"Double taxation" as a concept is complete nonsense. You pay sales tax, property tax, VAT, etc out of money (or assets bought with money) that has already been subject to your income tax. You pay both federal and local income taxes on the same money. Tax systems are naturally layered, and have been since the beginning of civilization.
There are good arguments against capital gains tax, but this is not one of them.
Double taxation is more about how if if I own a c corp it pays a tax on profits, and then distributes that remainder of that profit to me and I pay the dividend tax on the same money. Thus the corp tax + the dividend tax should be close to the individual tax rate. When they aren't, you are tax advantaged to run an s corp.
They're saying if that growth occured over 60 years then you've just kept up with inflation. Might as well have just put it in a standard savings account and NOT get capital gains tax. *Well, maybe a standard money market account or bond.
Bonds also incur capital gains tax) The point of the capital gains taxes/inflation is specifically to incentivize people spending money over saving (if too many people saved money the economy would contract). It's not a perfect tool, but it works somewhat.

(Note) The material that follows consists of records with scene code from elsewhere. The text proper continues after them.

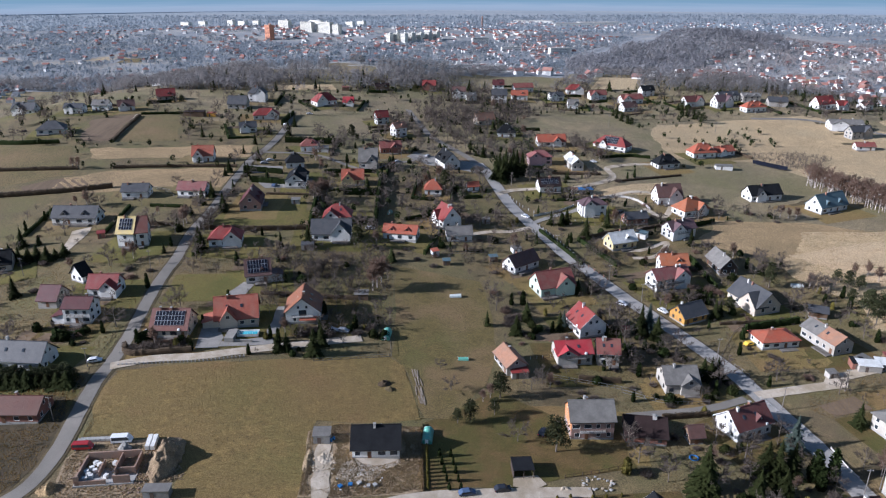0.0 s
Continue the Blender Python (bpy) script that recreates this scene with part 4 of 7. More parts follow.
house(324.7, 599.5, 19, 18.4, 11.6, 4, 6.5, "g", "red", "white", "house with gabled red tiled roof and white rendered walls", "", False, 104, "house")
house(259.3, 584.7, 16, 20.0, 10.0, 4, 4.2, "h", "orangered", "white", "house with hipped orange-red tiled roof and white rendered walls", "", False, 105, "house")
house(238.6, 599.8, 20, 17.7, 10.0, 5, 5.3, "g", "purple", "white", "two-storey house with gabled purple-brown roof and white rendered walls", "", False, 106, "house")
house(249.4, 618.8, 18, 20.8, 10.0, 5, 3.5, "g", "grey", "white", "two-storey house with gabled dark grey roof and white rendered walls", "", False, 107, "house")
house(215.0, 605.1, 19, 19.0, 10.0, 4, 4.4, "g", "brownred", "white", "house with gabled dark red-brown roof and white rendered walls", "", False, 108, "house")
house(164.0, 614.7, 17, 21.2, 10.0, 4, 4.0, "g", "oldred", "white", "house with gabled faded red roof and white rendered walls", "", False, 109, "house")
house(155.1, 585.9, 23, 14.3, 9.0, 3.5, 4.3, "g", "brown", "white", "house with gabled brown roof and white rendered walls", "", False, 110, "house")
house(137.7, 629.6, 12, 16.1, 9.0, 4, 4.0, "g", "oldred", "white", "house with gabled faded red roof and white rendered walls", "", False, 111, "house")
house(121.4, 650.0, 0, 16.5, 10.0, 4, 4.4, "h", "red", "white", "house with hipped red tiled roof and white rendered walls", "", False, 112, "house")
house(99.7, 620.8, 14, 13.3, 9.0, 4, 3.4, "g", "grey", "white", "house with gabled dark grey roof and white rendered walls", "", False, 113, "house")
house(109.4, 591.0, 0, 9.5, 8.0, 3.5, 4.1, "g", "lgrey", "white", "house with gabled weathered light grey roof and white rendered walls", "", False, 114, "house")
house(66.9, 617.2, 0, 14.8, 9.0, 4, 4.2, "g", "orangered", "white", "house with gabled orange-red tiled roof and white rendered walls", "", False, 115, "house")
house(48.0, 602.4, 0, 13.5, 9.0, 6, 5.0, "g", "grey", "white", "two-storey house with gabled dark grey roof and white rendered walls", "", False, 116, "house")
house(50.6, 647.8, 0, 10.8, 9.0, 5, 4.5, "g", "maroon", "white", "two-storey house with gabled maroon roof and white rendered walls", "", False, 117, "house")
house(73.1, 649.5, 11, 18.8, 10.0, 4, 3.6, "g", "oldred", "white", "house with gabled faded red roof and white rendered walls", "", False, 118, "house")
house(13.7, 605.5, 0, 12.1, 9.0, 6, 3.6, "g", "brown", "white", "two-storey house with gabled brown roof and white rendered walls", "", False, 119, "house")
house(23.7, 599.9, 21, 8.8, 8.0, 4, 2.9, "g", "lgrey", "white", "house with gabled weathered light grey roof and white rendered walls", "", False, 120, "house")
house(-12.2, 623.9, 0, 12.4, 9.0, 4, 4.3, "g", "red", "brick", "house with gabled red tiled roof and red brick walls", "", False, 121, "house")
house(-52.6, 607.4, 16, 12.3, 8.0, 3, 2.5, "g", "darkbrown", "wood", "house with gabled dark brown roof and brown board walls", "", False, 122, "house")
house(185.2, 642.4, 15, 13.2, 9.0, 5, 4.1, "g", "dark", "white", "two-storey house with gabled graphite roof and white rendered walls", "", False, 123, "house")
house(269.3, 617.9, 0, 16.2, 12.0, 5, 2.5, "g", "lgrey", "plaster", "two-storey house with gabled weathered light grey roof and bare grey plaster", "", False, 124, "house")
house(287.7, 604.1, 169, 16.1, 12.0, 4, 3.5, "g", "grey", "plaster", "house with gabled dark grey roof and bare grey plaster walls", "", False, 125, "house")
house(340.1, 598.0, 15, 11.5, 8.0, 4, 3.8, "g", "red", "white", "house with gabled red tiled roof and white rendered walls", "", False, 126, "house")
house(367.3, 609.0, 26, 13.6, 8.0, 4, 2.4, "g", "brown", "white", "house with gabled brown roof and white rendered walls", "", False, 127, "house")
house(-73.7, 547.1, 0, 8.8, 7.0, 3, 3.8, "g", "crimson", "white", "house with gabled bright red tiled roof and white rendered walls", "", False, 128, "house")
house(-181.5, 261.3, 21, 13.2, 10.0, 3, 4.9, "g", "dark", "beige", "house with gabled graphite roof and beige rendered walls", "", False, 129, "house")


# ---- plants ----
def inside(x, y, poly):
    hit, j = False, len(poly) - 1
    for i in range(len(poly)):
        (xi, yi), (xj, yj) = poly[i], poly[j]
        if (yi > y) != (yj > y) and x < (xj - xi) * (y - yi) / (yj - yi) + xi:
            hit = not hit
        j = i
    return hit


def free(x, y, room=1.5, open_land=True):
    """Whether a plant may stand here: off the roads, the houses and, unless open_land is off, the fields and lawns."""
    for hx, hy, r in FOOT:
        if (x - hx) ** 2 + (y - hy) ** 2 < (r + room) ** 2:
            return False
    for w, line in LINES:
        if np.min((line[:, 0] - x) ** 2 + (line[:, 1] - y) ** 2) < (w + room * 0.6) ** 2:
            return False
    return not open_land or not any(inside(x, y, p) for p in POLYS)


def scatter(poly, n, seed, room=1.5, check=True, open_land=True):
    rnd = random.Random(seed)
    xs, ys = [p[0] for p in poly], [p[1] for p in poly]
    out, tries = [], 0
    while len(out) < n and tries < n * 12:
        tries += 1
        x, y = rnd.uniform(min(xs), max(xs)), rnd.uniform(min(ys), max(ys))
        if inside(x, y, poly) and (not check or free(x, y, room, open_land)):
            out.append((x, y))
    return out


def blade(vs, fs, p, q, w, side):
    """A thin twig or spray of needles: a long narrow pair of triangles."""
    i = len(vs)
    m = (p + q) * 0.5
    vs += [p, m + side * w, q, m - side * w]
    fs += [(i, i + 1, i + 2), (i, i + 2, i + 3)]


def twig(vs, fs, p, q, w, side):
    """A bare twig: one long thin triangle."""
    i = len(vs)
    vs += [p + side * w, p - side * w, q]
    fs.append((i, i + 1, i + 2))


def unit(rnd):
    while True:
        v = Vector((rnd.uniform(-1, 1), rnd.uniform(-1, 1), rnd.uniform(-1, 1)))
        if 0.1 < v.length < 1:
            return v.normalized()


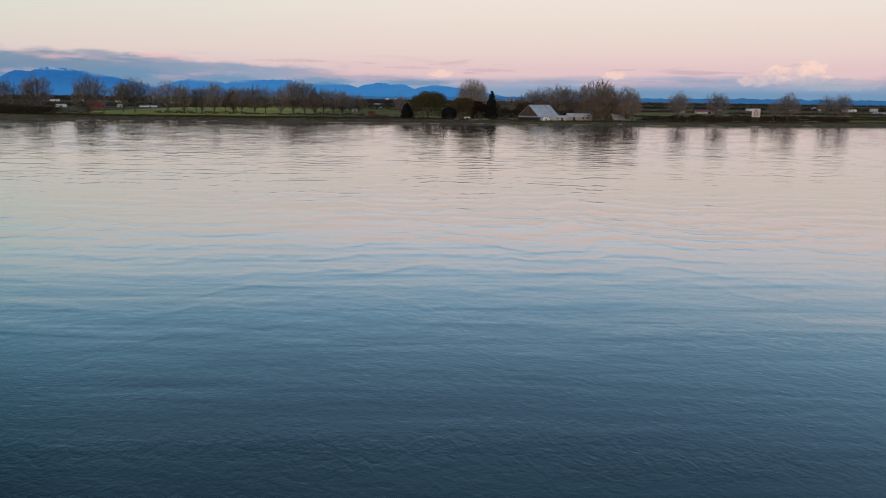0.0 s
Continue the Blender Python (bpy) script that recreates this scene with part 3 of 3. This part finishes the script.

Wait, wouldn't you get taxed capital gains on a standard savings account? I'm genuinely curious even though right now saving accounts are not saving anything at all.
The (now gray) comment talks about being double taxed. That is, taxed twice for the same money.
If I invest $100 (post-tax money) and sell the investment at $1000, I do not pay taxes on that $100. There is no double taxing. I do pay taxes on the $900 gain.
The double taxation that some people talk about is actually corporate profits being taxed, and then that money being further taxed as capital gains / dividends - but I don't think that 's a fair criticism either.
The problem is the gain may exist in nominal terms only. It’s possible to make a 100% nominal gain, which will be taxed, even if in inflation adjusted terms you lost 90% of the actual value in the process.
You pay capital gains on the nominal profit (versus real profit, which may actually be a real loss as in the example). You have not paid double the taxes unless you screwed up and selected a cost-basis of $0 versus the actual non-zero value.
There are good arguments against capital gains tax, but this is not one of them.